(Data block)
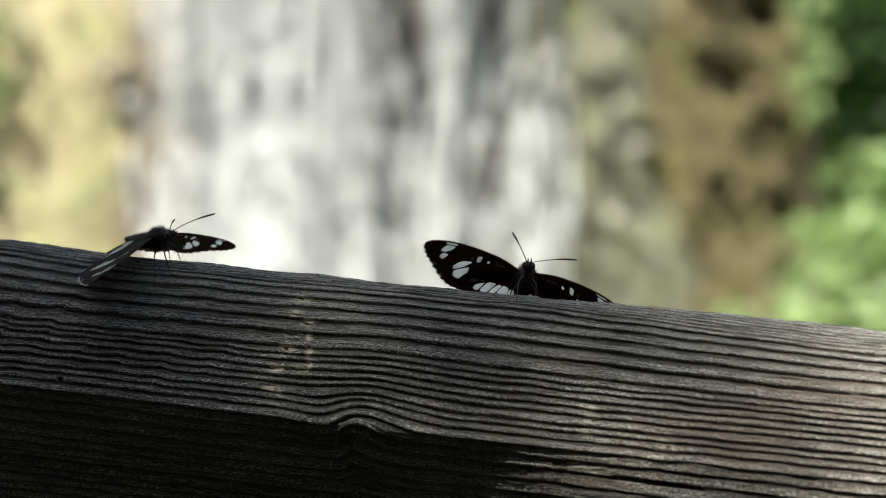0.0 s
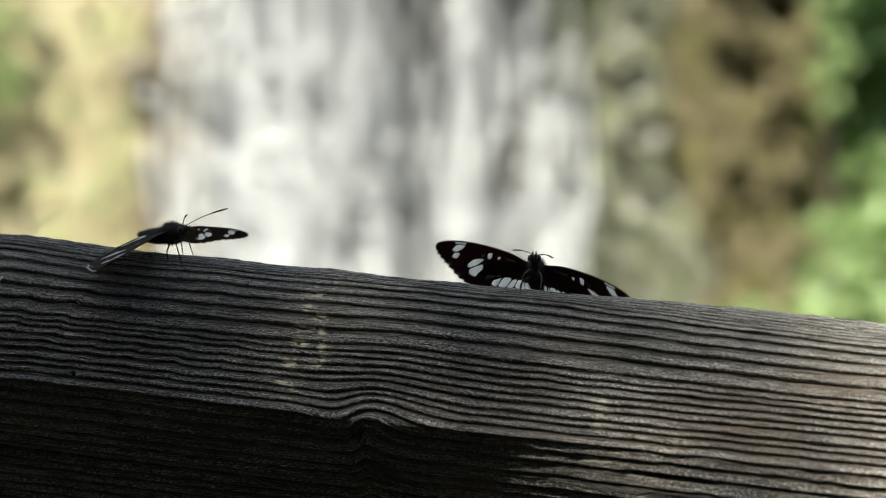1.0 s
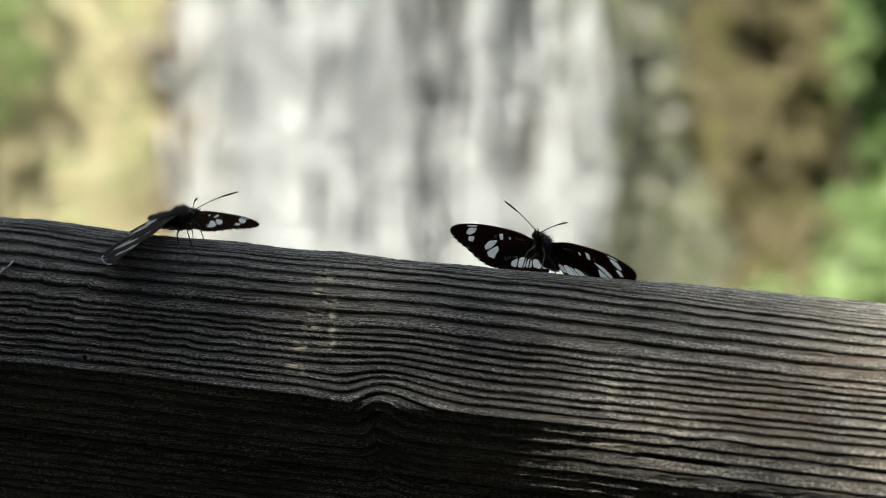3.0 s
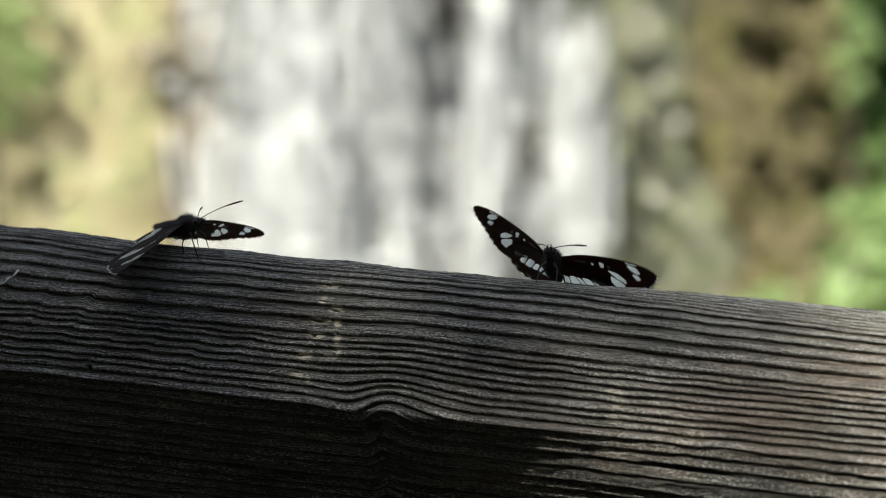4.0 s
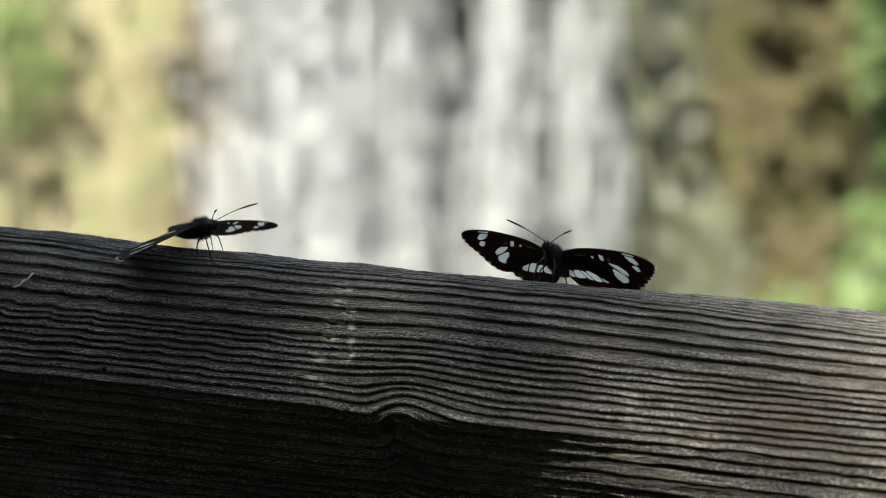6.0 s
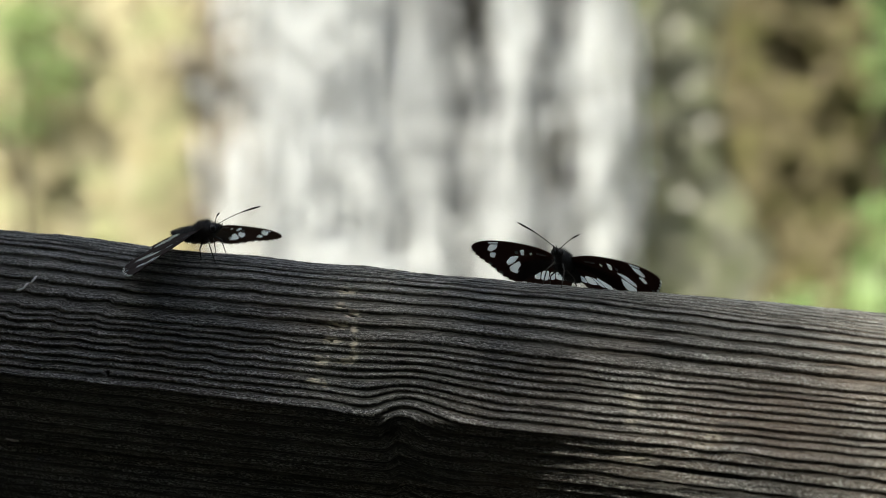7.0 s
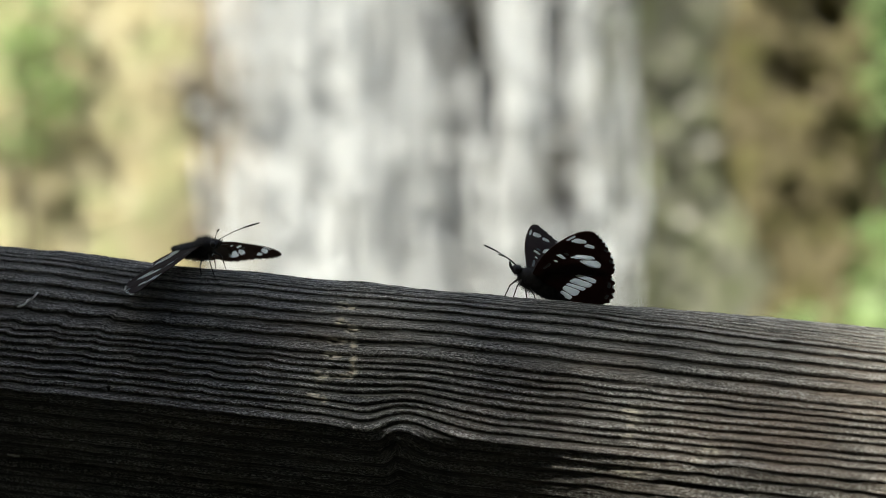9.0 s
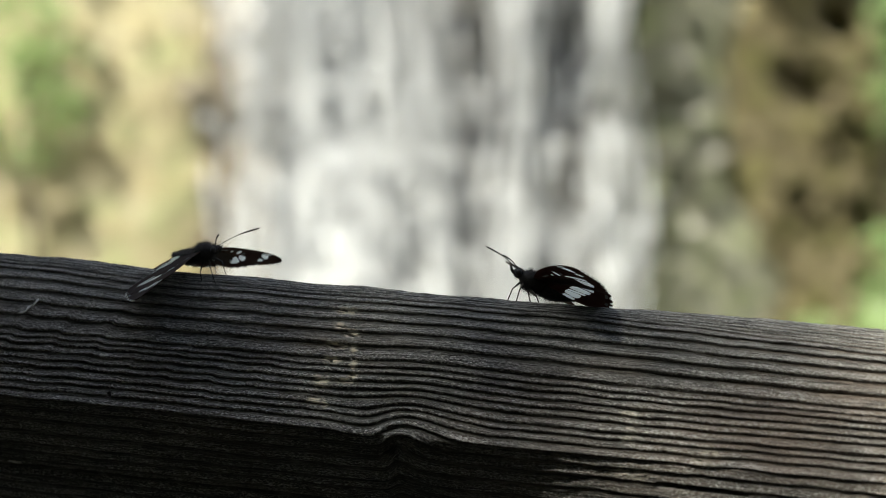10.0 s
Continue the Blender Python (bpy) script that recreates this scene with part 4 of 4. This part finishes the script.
def wing_rows(sd, angles, drop, twist=((0, 0),)):
    """Wings turn about their roots; twist lowers the trailing edge."""
    ts, tw = zip(*twist)
    return [(t, pose(sd * 1.2e-3, 0, (1 - drop * 0.06) * 1e-3, 0, -sd * (a - drop), 0) @ Matrix.Rotation(radians(-np.interp(t, ts, tw)), 4, "X")) for t, a in angles]


def closing_rows(sd, angles):
    ts, lift, sweep = zip(*CLOSING)
    return [(t, pose(sd * 1.2e-3, 0, 0.76e-3) @ Matrix.Rotation(radians(-sd * (a + np.interp(t, ts, lift))), 4, "Y") @ Matrix.Rotation(radians(sd * np.interp(t, ts, sweep)), 4, "Z")) for t, a in angles]


def motions():
    walk(fly_a, [(t, stance(s, 6, h, yaw, tip, 6)) for t, s, h, yaw, tip, a, b in FLAPS])
    walk(fly_b, [(0, stance(-78.6, 0, 4.9, 47, 8, -12)), (10, stance(-78.6, 0, 4.9, 47, 8, -12))])
    for sd in (-1, 1):
        turns = [(t, a if sd < 0 else b) for t, s, h, yaw, tip, a, b in FLAPS]
        rest = [(t, (-16 + 6 * k) if sd < 0 else (-16 + 4 * k)) for t, k in REST]
        for kind, drop in (("forewing", 0), ("hindwing", 4)):
            walk(wings_a[kind, sd], closing_rows(sd, turns) if sd > 0 and drop else wing_rows(sd, turns, drop, ((0, 0),) if drop else DROOP))
            walk(wings_b[kind, sd], wing_rows(sd, rest, 0.3 * drop, ((0, 0 if sd < 0 or drop else 3),)))
    for sd, k in ((-1, 1), (1, 3)):
        walk(wings_a["antenna", sd], [(row[0], antenna_pose(sd, row[k], row[k + 1])) for row in FEELERS])
    # water falls from the lip into the pool and rises again inside the cliff
    for ob, x, lag in FALLING:
        rows, t = [], -lag
        while t < 10:
            for dt, z, y in ((0, 3.7, -0.06), (0.42, 2.75, -0.06), (0.84, 1.35, -0.06), (1.26, -0.3, -0.06), (1.36, -0.4, 0.9), (1.46, 3.9, 0.9)):
                rows.append((t + dt, pose(x, y, z)))
            t += 1.56
        rows = [r for r in rows if r[0] >= 0 and r[0] <= 10]
        rows = [(0, rows[0][1])] * (rows[0][0] > 0.03) + rows + [(10, rows[-1][1])] * (rows[-1][0] < 9.97)
        walk(ob, rows)


motions()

(Exercise prompt) Reproduce every line precisely as given, omitting all pictures.

(Response to this task)
0.0 s
1.0 s
3.0 s
4.0 s
6.0 s
7.0 s
9.0 s
10.0 s
Continue the Blender Python (bpy) script that recreates this scene with part 4 of 4. This part finishes the script.
def wing_rows(sd, angles, drop, twist=((0, 0),)):
    """Wings turn about their roots; twist lowers the trailing edge."""
    ts, tw = zip(*twist)
    return [(t, pose(sd * 1.2e-3, 0, (1 - drop * 0.06) * 1e-3, 0, -sd * (a - drop), 0) @ Matrix.Rotation(radians(-np.interp(t, ts, tw)), 4, "X")) for t, a in angles]


def closing_rows(sd, angles):
    ts, lift, sweep = zip(*CLOSING)
    return [(t, pose(sd * 1.2e-3, 0, 0.76e-3) @ Matrix.Rotation(radians(-sd * (a + np.interp(t, ts, lift))), 4, "Y") @ Matrix.Rotation(radians(sd * np.interp(t, ts, sweep)), 4, "Z")) for t, a in angles]


def motions():
    walk(fly_a, [(t, stance(s, 6, h, yaw, tip, 6)) for t, s, h, yaw, tip, a, b in FLAPS])
    walk(fly_b, [(0, stance(-78.6, 0, 4.9, 47, 8, -12)), (10, stance(-78.6, 0, 4.9, 47, 8, -12))])
    for sd in (-1, 1):
        turns = [(t, a if sd < 0 else b) for t, s, h, yaw, tip, a, b in FLAPS]
        rest = [(t, (-16 + 6 * k) if sd < 0 else (-16 + 4 * k)) for t, k in REST]
        for kind, drop in (("forewing", 0), ("hindwing", 4)):
            walk(wings_a[kind, sd], closing_rows(sd, turns) if sd > 0 and drop else wing_rows(sd, turns, drop, ((0, 0),) if drop else DROOP))
            walk(wings_b[kind, sd], wing_rows(sd, rest, 0.3 * drop, ((0, 0 if sd < 0 or drop else 3),)))
    for sd, k in ((-1, 1), (1, 3)):
        walk(wings_a["antenna", sd], [(row[0], antenna_pose(sd, row[k], row[k + 1])) for row in FEELERS])
    # water falls from the lip into the pool and rises again inside the cliff
    for ob, x, lag in FALLING:
        rows, t = [], -lag
        while t < 10:
            for dt, z, y in ((0, 3.7, -0.06), (0.42, 2.75, -0.06), (0.84, 1.35, -0.06), (1.26, -0.3, -0.06), (1.36, -0.4, 0.9), (1.46, 3.9, 0.9)):
                rows.append((t + dt, pose(x, y, z)))
            t += 1.56
        rows = [r for r in rows if r[0] >= 0 and r[0] <= 10]
        rows = [(0, rows[0][1])] * (rows[0][0] > 0.03) + rows + [(10, rows[-1][1])] * (rows[-1][0] < 9.97)
        walk(ob, rows)


motions()